Thanksgiving is just a week away! If you’re planning to travel, you may have heard that this year’s Thanksgiving will be the busiest for air travel it’s ever been. Airlines for America (A4A) projects that over 30 million Americans will travel by air between Friday, November 16th and Tuesday, November 27th with the busiest day for air travel being the 25th.
Unfortunately, traveling by car is no better; AAA predicts that 2018’s traffic will be at its highest volume in more than ten years with 48.5 million Americans taking to the road for Thanksgiving. This will create congestion up to four times worse than normal for the most populated cities.
Regardless of how you’re reaching your destination, however, the best day to travel is Thanksgiving; this is when you’ll see the least amount of traffic, and the lowest air travel prices. It may not be ideal to spend the morning of a holiday traveling, but at least you’ll significantly lower your chances of being stuck in traffic or in long lines at the airport.
If you do have to travel on one of the busier days, however, you’ll want to take some precautions and prepare yourself for the crowds. Follow our Thanksgiving travel tips to minimize your stress and maximize your enjoyment of the holiday feast that’ll be waiting when you reach your destination!
If you’re traveling by plane:
- Plan to arrive at the airport about an hour earlier than you normally would. Large crowds mean longer waiting times and higher potential for missing your flight. Arriving earlier than usual will lower your stress levels and ensure that you get on your plane in time for takeoff.
- Give yourself extra time to drive to the airport. It’s a good idea to check the GPS on your phone before leaving to get an idea of the traffic and your estimated time of arrival. There’s nothing more frustrating than being stuck in traffic on your way to the airport, so the earlier you can head out the door, the better!
- Get SMS alerts sent to your phone with updates on your flight status. If your flight gets delayed, you’ll hopefully know before you leave for the airport.
- Manage your expectations. Patience is key when traveling during a major holiday, so it’s best to expect delays from the start. If your Thanksgiving travel plans include children, anticipate that they’ll feel frustrated and impatient. Bring games for them to play in case they get bored while in line or during a delay.

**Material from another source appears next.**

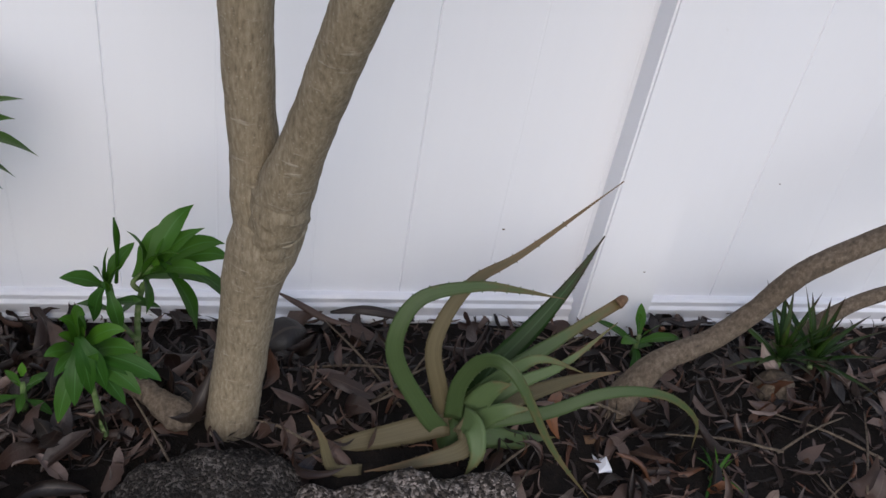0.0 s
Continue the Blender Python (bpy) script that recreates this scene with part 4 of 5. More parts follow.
# ---- forked tree ----
def forked_tree():
    tree = thing("forked_tree", (-0.274, -0.30, 0.10), "smooth tan tree trunk forking into two thick limbs", "tree")
    tube_part("trunk", [(-0.276, -0.298, 0.05, 0.041), (-0.274, -0.30, 0.12, 0.0370), (-0.267, -0.305, 0.21, 0.0355), (-0.258, -0.312, 0.31, 0.0350), (-0.249, -0.325, 0.42, 0.0365), (-0.236, -0.335, 0.485, 0.0425), (-0.228, -0.34, 0.53, 0.040)],
              M_BARK_TAN, tree, segs=28, steps=10, rough=0.045)
    tube_part("limb", [(-0.240, -0.335, 0.48, 0.030), (-0.247, -0.341, 0.56, 0.0285), (-0.251, -0.344, 0.63, 0.0265), (-0.256, -0.347, 0.69, 0.0260), (-0.259, -0.350, 0.74, 0.0262), (-0.261, -0.355, 0.80, 0.0268), (-0.262, -0.358, 0.90, 0.0275), (-0.262, -0.36, 1.03, 0.028), (-0.264, -0.36, 1.20, 0.028), (-0.28, -0.35, 1.5, 0.026), (-0.30, -0.34, 1.85, 0.022)],
              M_BARK_TAN, tree, segs=24, steps=10, rough=0.045, seed=3)
    tube_part("limb", [(-0.229, -0.338, 0.49, 0.034), (-0.221, -0.360, 0.56, 0.033), (-0.214, -0.382, 0.61, 0.0305), (-0.204, -0.402, 0.664, 0.0260), (-0.193, -0.422, 0.72, 0.0240), (-0.179, -0.455, 0.80, 0.0238), (-0.165, -0.487, 0.877, 0.0240), (-0.139, -0.52, 0.99, 0.0242), (-0.097, -0.53, 1.14, 0.0245), (-0.01, -0.48, 1.5, 0.025), (0.08, -0.34, 1.85, 0.02)],
              M_BARK_TAN, tree, segs=24, steps=10, rough=0.055, seed=5)
    tube_part("burl", [(-0.232, -0.338, 0.455, 0.022), (-0.228, -0.352, 0.51, 0.030), (-0.222, -0.364, 0.560, 0.0325), (-0.216, -0.374, 0.605, 0.0285), (-0.210, -0.380, 0.645, 0.018)], M_BARK_TAN, tree, segs=22, steps=9, rough=0.24, seed=8)
    # old bark folds round the fork
    for k, (mid, axis, r, arc, tilt) in enumerate((((-0.222, -0.360, 0.560), (0.35, -0.40, 1), 0.036, (4.3, 6.3), 0.6), ((-0.226, -0.354, 0.536), (0.30, -0.35, 1), 0.038, (4.9, 6.6), 0.4), ((-0.243, -0.344, 0.585), (0.5, 0.1, 0.9), 0.031, (3.6, 5.2), 0.9))):
        ax = Vector(axis).normalized()
        e1 = (Vector((1, 0, 0)) - ax * ax.x).normalized()
        e2 = ax.cross(e1)
        ridge = []
        for i in range(7):
            f = i / 6
            w = arc[0] + (arc[1] - arc[0]) * f
            q = Vector(mid) + (e1 * math.cos(w) + e2 * math.sin(w)) * (r - 0.0042) + ax * (tilt * 0.03 * (f - 0.5))
            ridge.append((*q, 0.0012 + 0.0042 * math.sin(math.pi * f) * (0.75 + 0.4 * math.sin(9 * f + k))))
        tube_part("bark_fold", ridge, M_BARK_TAN, tree, segs=10, steps=5, rough=0.35, seed=k)
    # Unseen crown overhead, added and kept dense to shade the bed below.
    for k, (root, top) in enumerate((((-0.30, -0.34, 1.84), (-0.62, -0.55, 2.15)), ((-0.30, -0.34, 1.84), (-0.40, -0.15, 2.25)), ((-0.29, -0.345, 1.7), (-0.20, -0.75, 2.10)),
                                     ((0.08, -0.34, 1.84), (0.40, -0.50, 2.12)), ((0.08, -0.34, 1.84), (0.15, -0.10, 2.25)), ((0.06, -0.345, 1.7), (0.75, -0.25, 2.05)), ((0.05, -0.345, 1.65), (0.25, -0.85, 2.05)),
                                     ((-0.30, -0.34, 1.84), (-0.05, -0.30, 2.3)), ((-0.29, -0.345, 1.75), (-0.70, -0.20, 2.2)), ((0.06, -0.36, 1.75), (0.55, -0.70, 2.2)), ((-0.29, -0.345, 1.75), (-0.50, -0.90, 2.2)))):
        mid = (Vector(root) + Vector(top)) / 2 + Vector((0, 0, -0.05))
        br = tube_part("branch", [(*root, 0.018), (*mid, 0.016), (*top, 0.012)], M_BARK_TAN, tree, segs=10, steps=6, seed=k)
        rosette(br, top, Vector(top) - mid, 28, 0.31, 0.09, BROAD, M_SHOOT, (15, 110), (0.2, 1.2), 0.12, young=6, twist=0.4, curl=0.4)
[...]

If you’re traveling by car:
- Be extra alert. Keep in mind that many drivers will be traveling with several family members in the car, so they are more likely to get distracted. There will also be a much higher volume of drivers than usual, many of which will be traveling for several hours at a time, so it is essential to be mindful of other drivers.

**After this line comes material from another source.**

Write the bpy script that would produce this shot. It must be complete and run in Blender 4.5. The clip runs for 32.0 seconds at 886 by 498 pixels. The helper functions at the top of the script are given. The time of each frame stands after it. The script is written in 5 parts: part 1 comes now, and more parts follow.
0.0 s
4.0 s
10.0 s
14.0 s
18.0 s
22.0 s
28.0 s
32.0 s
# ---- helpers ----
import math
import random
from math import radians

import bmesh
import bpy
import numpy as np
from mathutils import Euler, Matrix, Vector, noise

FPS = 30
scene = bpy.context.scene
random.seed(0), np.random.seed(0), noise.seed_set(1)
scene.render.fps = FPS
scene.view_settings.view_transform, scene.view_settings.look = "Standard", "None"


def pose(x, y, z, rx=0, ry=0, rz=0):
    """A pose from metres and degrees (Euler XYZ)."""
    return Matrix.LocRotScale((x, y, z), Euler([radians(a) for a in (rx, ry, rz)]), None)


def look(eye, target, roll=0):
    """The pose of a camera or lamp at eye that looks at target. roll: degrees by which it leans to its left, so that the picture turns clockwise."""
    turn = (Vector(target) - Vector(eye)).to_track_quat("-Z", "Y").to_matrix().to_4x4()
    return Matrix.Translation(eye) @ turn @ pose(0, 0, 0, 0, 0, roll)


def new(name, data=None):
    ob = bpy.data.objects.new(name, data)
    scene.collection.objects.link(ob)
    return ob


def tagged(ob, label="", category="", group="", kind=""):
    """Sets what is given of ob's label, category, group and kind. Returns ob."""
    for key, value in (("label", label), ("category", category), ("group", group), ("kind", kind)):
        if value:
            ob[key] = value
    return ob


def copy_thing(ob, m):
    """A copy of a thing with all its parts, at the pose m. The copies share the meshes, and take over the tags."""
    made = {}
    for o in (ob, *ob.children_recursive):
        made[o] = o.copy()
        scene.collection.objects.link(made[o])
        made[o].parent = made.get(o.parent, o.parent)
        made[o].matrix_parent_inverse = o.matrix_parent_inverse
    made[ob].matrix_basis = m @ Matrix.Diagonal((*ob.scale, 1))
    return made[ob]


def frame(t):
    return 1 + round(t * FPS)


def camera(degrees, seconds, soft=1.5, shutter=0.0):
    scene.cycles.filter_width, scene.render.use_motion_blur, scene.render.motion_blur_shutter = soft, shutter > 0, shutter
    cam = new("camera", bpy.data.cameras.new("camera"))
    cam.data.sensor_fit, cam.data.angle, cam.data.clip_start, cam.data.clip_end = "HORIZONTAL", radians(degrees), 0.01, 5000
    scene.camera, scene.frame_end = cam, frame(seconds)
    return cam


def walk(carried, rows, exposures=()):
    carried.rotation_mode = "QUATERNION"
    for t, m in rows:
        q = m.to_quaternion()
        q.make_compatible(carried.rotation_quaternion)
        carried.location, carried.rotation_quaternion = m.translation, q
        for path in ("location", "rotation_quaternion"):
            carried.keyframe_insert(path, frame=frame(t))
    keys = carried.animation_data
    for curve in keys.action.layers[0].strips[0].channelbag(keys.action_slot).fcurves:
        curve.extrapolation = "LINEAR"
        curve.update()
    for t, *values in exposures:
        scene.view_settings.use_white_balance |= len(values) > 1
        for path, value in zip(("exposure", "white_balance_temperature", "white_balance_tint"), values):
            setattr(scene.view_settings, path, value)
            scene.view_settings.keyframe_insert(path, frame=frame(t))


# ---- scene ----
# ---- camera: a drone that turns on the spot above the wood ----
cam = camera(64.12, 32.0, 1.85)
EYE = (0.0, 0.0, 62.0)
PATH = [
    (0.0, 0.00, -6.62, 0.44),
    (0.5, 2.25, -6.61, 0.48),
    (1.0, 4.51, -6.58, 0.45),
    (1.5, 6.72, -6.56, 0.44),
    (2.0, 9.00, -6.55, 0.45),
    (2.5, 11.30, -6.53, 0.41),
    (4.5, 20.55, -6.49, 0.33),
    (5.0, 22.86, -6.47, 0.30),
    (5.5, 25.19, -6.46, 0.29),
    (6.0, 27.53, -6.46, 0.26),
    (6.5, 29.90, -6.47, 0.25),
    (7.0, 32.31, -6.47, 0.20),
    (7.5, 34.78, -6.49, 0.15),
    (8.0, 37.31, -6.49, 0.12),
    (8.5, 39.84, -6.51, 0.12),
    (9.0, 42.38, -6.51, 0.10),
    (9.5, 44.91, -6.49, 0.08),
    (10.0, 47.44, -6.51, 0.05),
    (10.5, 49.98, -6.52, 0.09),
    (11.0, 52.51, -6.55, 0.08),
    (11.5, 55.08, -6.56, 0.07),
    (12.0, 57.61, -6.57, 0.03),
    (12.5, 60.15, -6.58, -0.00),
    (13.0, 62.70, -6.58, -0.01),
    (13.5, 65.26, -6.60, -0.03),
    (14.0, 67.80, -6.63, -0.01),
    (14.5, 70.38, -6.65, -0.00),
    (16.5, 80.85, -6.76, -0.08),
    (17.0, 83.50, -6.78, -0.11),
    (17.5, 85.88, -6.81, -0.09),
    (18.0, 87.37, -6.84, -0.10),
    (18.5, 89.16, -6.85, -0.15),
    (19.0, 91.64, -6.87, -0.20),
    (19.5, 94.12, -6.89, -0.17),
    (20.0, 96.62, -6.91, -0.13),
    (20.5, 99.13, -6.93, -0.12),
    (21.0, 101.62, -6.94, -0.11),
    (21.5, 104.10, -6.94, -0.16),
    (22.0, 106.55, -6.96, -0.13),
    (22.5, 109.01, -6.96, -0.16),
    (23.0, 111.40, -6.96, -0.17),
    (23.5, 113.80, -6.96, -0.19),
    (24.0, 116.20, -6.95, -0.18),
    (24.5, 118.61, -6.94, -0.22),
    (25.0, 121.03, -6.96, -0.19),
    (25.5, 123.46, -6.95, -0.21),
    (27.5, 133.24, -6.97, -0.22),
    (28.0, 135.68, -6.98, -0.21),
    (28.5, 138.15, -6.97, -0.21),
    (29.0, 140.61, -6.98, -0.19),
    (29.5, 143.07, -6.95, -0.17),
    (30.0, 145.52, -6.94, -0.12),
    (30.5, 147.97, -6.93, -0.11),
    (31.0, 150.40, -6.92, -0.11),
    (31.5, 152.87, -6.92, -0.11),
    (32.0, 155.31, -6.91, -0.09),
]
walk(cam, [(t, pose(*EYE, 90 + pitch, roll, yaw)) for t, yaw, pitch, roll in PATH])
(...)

- Plan your route ahead of time. This may seem unnecessary as most smartphones have a GPS, but it’s a good idea to check your route before your trip to make sure you’re taking the best possible way. You certainly don’t want to sour your family road trip by getting lost!
- Bring an emergency kit. Early weather reports show that this Thanksgiving’s high will be about ten degrees above freezing. If you’re going on a long road trip, you won’t want to get stuck outside in the event of car troubles. Pack plenty of winter gear including coats, hats, gloves, scarves, boots, and anything else that strikes your fancy. It’s also a good idea to bring water, a battery jump starter, engine oil, and a spare tire. This may seem excessive, but it’s better to be safe than sorry!
- Anticipate long wait times. Prepare yourself and your passengers for the very real possibility of sitting in traffic for long periods of time, especially if you’re passing through a major city like Philadelphia. Encourage everyone to bring entertainment and phone chargers.
Thanksgiving travel can be tedious and frustrating, but it’ll all be worth it once you arrive safely at your destination and get to chow down on good food with good company. Regardless of your mode of transportation, we’d like to wish you a very safe and Happy Thanksgiving!